This post has been rolling around in my head for a bit now, and thanks to Beth Harte, I now even have posts to link to–Seth Godin thinks business writing is bad because of fear, and Ron Shevlin cites several factors including not thinking clearly and not having a clear idea of why you are writing. I’ve written about writing before, and how the mantra of “lower your standards” helps me to get beyond my base fear that the pieces I write might not be good enough.
But what, exactly *is* good writing? Is it content that simply engages us, or can it challenge us? Are the standards different for entertainment and learning? If something is grammatically correct but devoid of any substance, can it still be considered “good”? Can writing that challenges be considered good from a learning perspective but bad from an entertainment perspective?
I belong to a creative writing group that meets monthly. We exchange our short stories, poetry, chapters of books–whatever people are working on–ahead of time, and then provide comments and constructive criticism. As we reviewed one writer’s short story, one of the first critiques from another member was about word choice–she felt that some of the vocabulary was too advanced for the audience. This comment raised several questions for me: one, how accurate are we in assessing our audience; and two, how much control or authority over content should we relegate to that audience?

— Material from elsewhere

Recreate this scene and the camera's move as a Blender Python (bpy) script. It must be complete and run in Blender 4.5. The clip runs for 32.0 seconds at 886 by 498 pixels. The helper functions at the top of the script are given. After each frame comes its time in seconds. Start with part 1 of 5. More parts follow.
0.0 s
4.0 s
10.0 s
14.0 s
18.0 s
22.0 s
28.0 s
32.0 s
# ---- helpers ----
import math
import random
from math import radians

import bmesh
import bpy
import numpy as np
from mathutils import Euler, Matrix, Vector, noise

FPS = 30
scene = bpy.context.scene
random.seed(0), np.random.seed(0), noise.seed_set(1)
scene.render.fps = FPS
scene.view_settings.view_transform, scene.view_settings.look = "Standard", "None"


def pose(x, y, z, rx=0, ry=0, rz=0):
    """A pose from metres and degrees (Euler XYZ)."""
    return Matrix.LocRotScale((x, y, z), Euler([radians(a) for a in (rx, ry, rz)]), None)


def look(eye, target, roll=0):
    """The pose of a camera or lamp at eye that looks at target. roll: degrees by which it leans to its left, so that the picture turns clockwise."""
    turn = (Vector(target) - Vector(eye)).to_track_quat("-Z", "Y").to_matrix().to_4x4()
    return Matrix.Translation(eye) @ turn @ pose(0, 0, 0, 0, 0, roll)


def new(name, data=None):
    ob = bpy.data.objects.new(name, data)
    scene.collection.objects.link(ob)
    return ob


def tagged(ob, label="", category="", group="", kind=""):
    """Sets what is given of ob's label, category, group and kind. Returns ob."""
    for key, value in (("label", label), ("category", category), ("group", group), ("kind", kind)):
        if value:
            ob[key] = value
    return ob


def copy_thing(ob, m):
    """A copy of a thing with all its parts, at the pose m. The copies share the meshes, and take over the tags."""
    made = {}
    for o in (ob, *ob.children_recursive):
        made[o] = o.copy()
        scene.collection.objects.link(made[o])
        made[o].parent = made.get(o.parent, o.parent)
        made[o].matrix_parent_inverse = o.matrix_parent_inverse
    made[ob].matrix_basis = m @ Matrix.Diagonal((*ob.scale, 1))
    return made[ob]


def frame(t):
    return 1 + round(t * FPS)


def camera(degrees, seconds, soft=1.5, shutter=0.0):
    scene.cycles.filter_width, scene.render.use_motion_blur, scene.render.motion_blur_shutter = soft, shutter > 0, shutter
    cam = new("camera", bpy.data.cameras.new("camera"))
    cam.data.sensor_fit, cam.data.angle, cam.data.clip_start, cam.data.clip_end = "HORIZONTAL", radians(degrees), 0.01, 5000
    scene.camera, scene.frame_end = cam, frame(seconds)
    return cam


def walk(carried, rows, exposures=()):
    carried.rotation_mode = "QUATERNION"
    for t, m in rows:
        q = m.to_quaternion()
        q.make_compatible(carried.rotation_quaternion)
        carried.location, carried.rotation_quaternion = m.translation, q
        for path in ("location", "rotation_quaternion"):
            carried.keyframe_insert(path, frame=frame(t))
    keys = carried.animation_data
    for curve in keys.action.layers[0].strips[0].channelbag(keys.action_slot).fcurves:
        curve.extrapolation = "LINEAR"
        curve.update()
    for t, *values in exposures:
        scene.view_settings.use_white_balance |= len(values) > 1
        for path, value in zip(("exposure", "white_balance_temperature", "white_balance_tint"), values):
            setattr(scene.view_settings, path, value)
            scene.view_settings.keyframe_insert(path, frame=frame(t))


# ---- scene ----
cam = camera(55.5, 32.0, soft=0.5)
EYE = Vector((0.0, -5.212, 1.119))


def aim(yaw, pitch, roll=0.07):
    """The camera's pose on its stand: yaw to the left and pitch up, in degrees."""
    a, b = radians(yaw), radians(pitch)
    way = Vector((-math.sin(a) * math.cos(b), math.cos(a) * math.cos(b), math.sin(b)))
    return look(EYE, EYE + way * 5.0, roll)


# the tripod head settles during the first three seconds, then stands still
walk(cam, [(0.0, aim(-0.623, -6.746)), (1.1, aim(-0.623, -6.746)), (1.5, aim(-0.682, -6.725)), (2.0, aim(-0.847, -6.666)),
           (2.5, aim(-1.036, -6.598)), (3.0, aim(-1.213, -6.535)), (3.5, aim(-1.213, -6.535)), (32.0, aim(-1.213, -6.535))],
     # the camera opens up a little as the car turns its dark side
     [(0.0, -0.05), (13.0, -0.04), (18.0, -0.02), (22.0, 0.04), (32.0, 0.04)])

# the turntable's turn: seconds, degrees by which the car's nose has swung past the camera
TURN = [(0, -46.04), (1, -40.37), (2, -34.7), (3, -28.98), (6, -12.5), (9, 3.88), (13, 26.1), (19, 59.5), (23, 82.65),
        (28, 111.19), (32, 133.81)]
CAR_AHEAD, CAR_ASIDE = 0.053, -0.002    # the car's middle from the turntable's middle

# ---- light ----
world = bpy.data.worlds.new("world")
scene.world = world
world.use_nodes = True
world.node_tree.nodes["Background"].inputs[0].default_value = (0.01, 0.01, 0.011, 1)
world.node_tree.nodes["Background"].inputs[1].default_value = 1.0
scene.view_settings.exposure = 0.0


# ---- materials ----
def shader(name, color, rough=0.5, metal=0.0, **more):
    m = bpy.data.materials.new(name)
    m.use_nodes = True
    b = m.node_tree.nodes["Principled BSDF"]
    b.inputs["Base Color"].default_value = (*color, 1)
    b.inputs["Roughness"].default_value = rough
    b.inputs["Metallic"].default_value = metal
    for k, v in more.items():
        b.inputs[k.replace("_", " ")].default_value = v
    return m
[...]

The words that the reviewer felt were too sophisticated were things like “begetting” and “camaraderie.” I didn’t think these words were that advanced or difficult, but it was an interesting observation. I recently read “Tinkers” by Paul Harding. This book, which won the Pulitzer Prize for fiction in 2010, is awash in advanced vocabulary words. It’s one of the few books I can recall reading where I had to actively look words up. (I got the gist of them contextually, but I like knowing and using the precise meaning of words.) Erin Brenner, who authors an excellent blog called the Writing Resource, wrote multiple posts on the language used in Tinkers. If you want to get a feel for the book, go read her posts. So, is Tinkers good writing, or bad? The Pulitzer win says “good.” From a readability perspective, stopping to look up words would indicate “bad,” according to some. But what if I enjoyed the challenge of learning new words? Back to “good.” And so on.

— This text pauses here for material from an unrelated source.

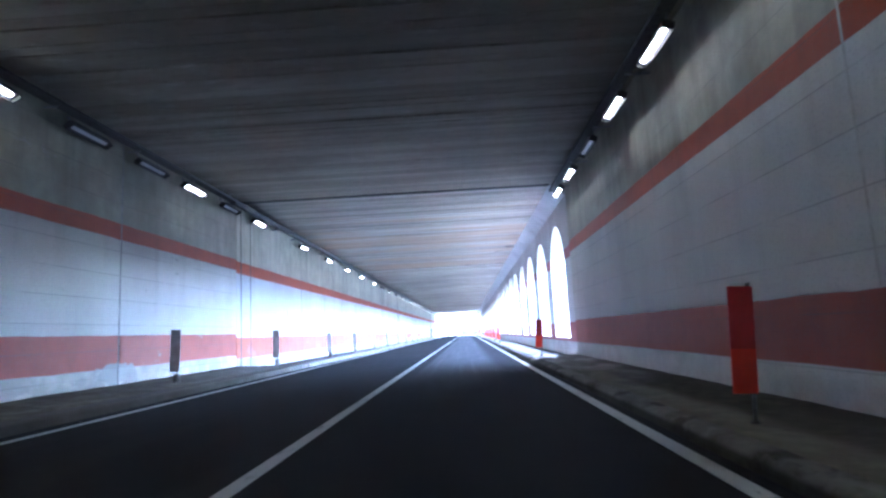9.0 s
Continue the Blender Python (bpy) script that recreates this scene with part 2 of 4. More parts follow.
def ceiling_material():
    """Board-marked slab: strips that differ in tone, damp and lime stains, soot in the closed part."""
    n = Nodes("ceiling_concrete")
    rnd = n.t.nodes.new("ShaderNodeNewGeometry").outputs["Random Per Island"]
    across = n.noise(1.0, 3, n.scaled(0.10, 1.1, 1))
    wide = n.noise(1.0, 3, n.scaled(0.07, 0.32, 1))
    big = n.noise(0.11, 4)
    mid = n.noise(1.1, 5, n.scaled(0.5, 1, 1))
    gallery = n.step(n.y, 116.9, 117.1)
    f = n.add(n.add(n.mul(rnd, 0.24), n.mul(across, 0.26)), n.add(n.mul(wide, 0.3), n.mul(mid, 0.22)))
    dark = n.mix(n.step(f, 0.34, 0.72), (0.27, 0.252, 0.2), (0.40, 0.375, 0.305))
    light = n.mix(n.step(f, 0.32, 0.72), (0.25, 0.237, 0.198), (0.5, 0.474, 0.402))
    damp = n.step(n.noise(0.55, 6, n.scaled(0.45, 1, 1), 0.6), 0.54, 0.66)
    dark = n.mix(n.mul(damp, 0.4), dark, (0.2, 0.186, 0.15))
    blotch = n.noise(0.35, 7, n.scaled(1, 1.6, 1), 0.68)
    sooty = n.math("SUBTRACT", 1.0, n.step(n.y, 74, 96))
    dark = n.mix(n.mul(sooty, n.add(0.12, n.mul(n.step(blotch, 0.42, 0.6), 0.35))), dark, (0.13, 0.118, 0.09))
    c = n.mix(gallery, dark, light)
    fleck = n.noise(6.5, 6, n.scaled(0.45, 1, 1), 0.7)
    c = n.mix(n.mul(n.step(fleck, 0.5, 0.68), 0.3), c, (0.13, 0.122, 0.1))
    c = n.mix(n.mul(n.step(n.noise(4.0, 6, n.scaled(0.3, 1, 1), 0.7), 0.56, 0.68), 0.25), c, (0.55, 0.53, 0.47))
    # last section paler: daylight bounced in from outside, put into the colour
    c = n.mix(n.mul(n.step(n.y, 242.4, 242.5), 0.75), c, (0.62, 0.61, 0.58))
    c = n.mix(n.mul(n.step(big, 0.5, 0.66), 0.28), c, (0.11, 0.10, 0.08))
    # gallery ceiling darker towards the left wall, with a ragged edge
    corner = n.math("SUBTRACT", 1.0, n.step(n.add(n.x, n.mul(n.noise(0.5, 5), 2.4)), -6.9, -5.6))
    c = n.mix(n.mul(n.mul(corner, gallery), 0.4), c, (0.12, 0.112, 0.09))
    rust = n.mul(n.mul(n.step(n.noise(0.5, 3, n.scaled(0.25, 1.0, 1)), 0.46, 0.62), n.step(n.y, 118, 123)), n.math("SUBTRACT", 1.0, n.step(n.y, 142.05, 142.2)))
    brown = n.mul(n.step(n.add(n.y, n.mul(mid, 1.5)), 137.5, 140), n.math("SUBTRACT", 1.0, n.step(n.y, 142.05, 142.2)))
    c = n.mix(n.mul(brown, 0.45), c, n.mix(mid, (0.24, 0.19, 0.135), (0.4, 0.31, 0.21)))
    c = n.mix(n.mul(rust, 0.5), c, (0.45, 0.32, 0.19))
    pale = n.mul(n.step(n.math("FRACT", n.mul(rnd, 7.31)), 0.93, 0.96), n.step(n.noise(0.25, 4, n.scaled(1, 0.1, 1)), 0.42, 0.6))
    c = n.mix(n.mul(pale, 0.4), c, n.mix(gallery, (0.42, 0.40, 0.34), (0.62, 0.61, 0.57)))
    n.bump(n.add(n.noise(9, 3), n.mul(across, 1.0)), 0.3, 0.01)
    return n.done(c, 0.85, 0.0, 0.25)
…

To the questions applying to audience: how good are we at assessing who our audience is, and how much control over content should we turn over to them?, I’m not so sure. Assessing who an audience is usually is fairly straightforward, but not always. The second question is a little trickier–for example, should my friend change those words in his story, or should he expect his audience to know those words? Is it okay to have the “right” word in the piece–meaning, the one the author thinks is the right word–even if it might only be understood by a fraction of the intended audience, or should he change the wording to ensure readability?
Good writing is many things. It is clear, and concise and for me, it cannot be banal.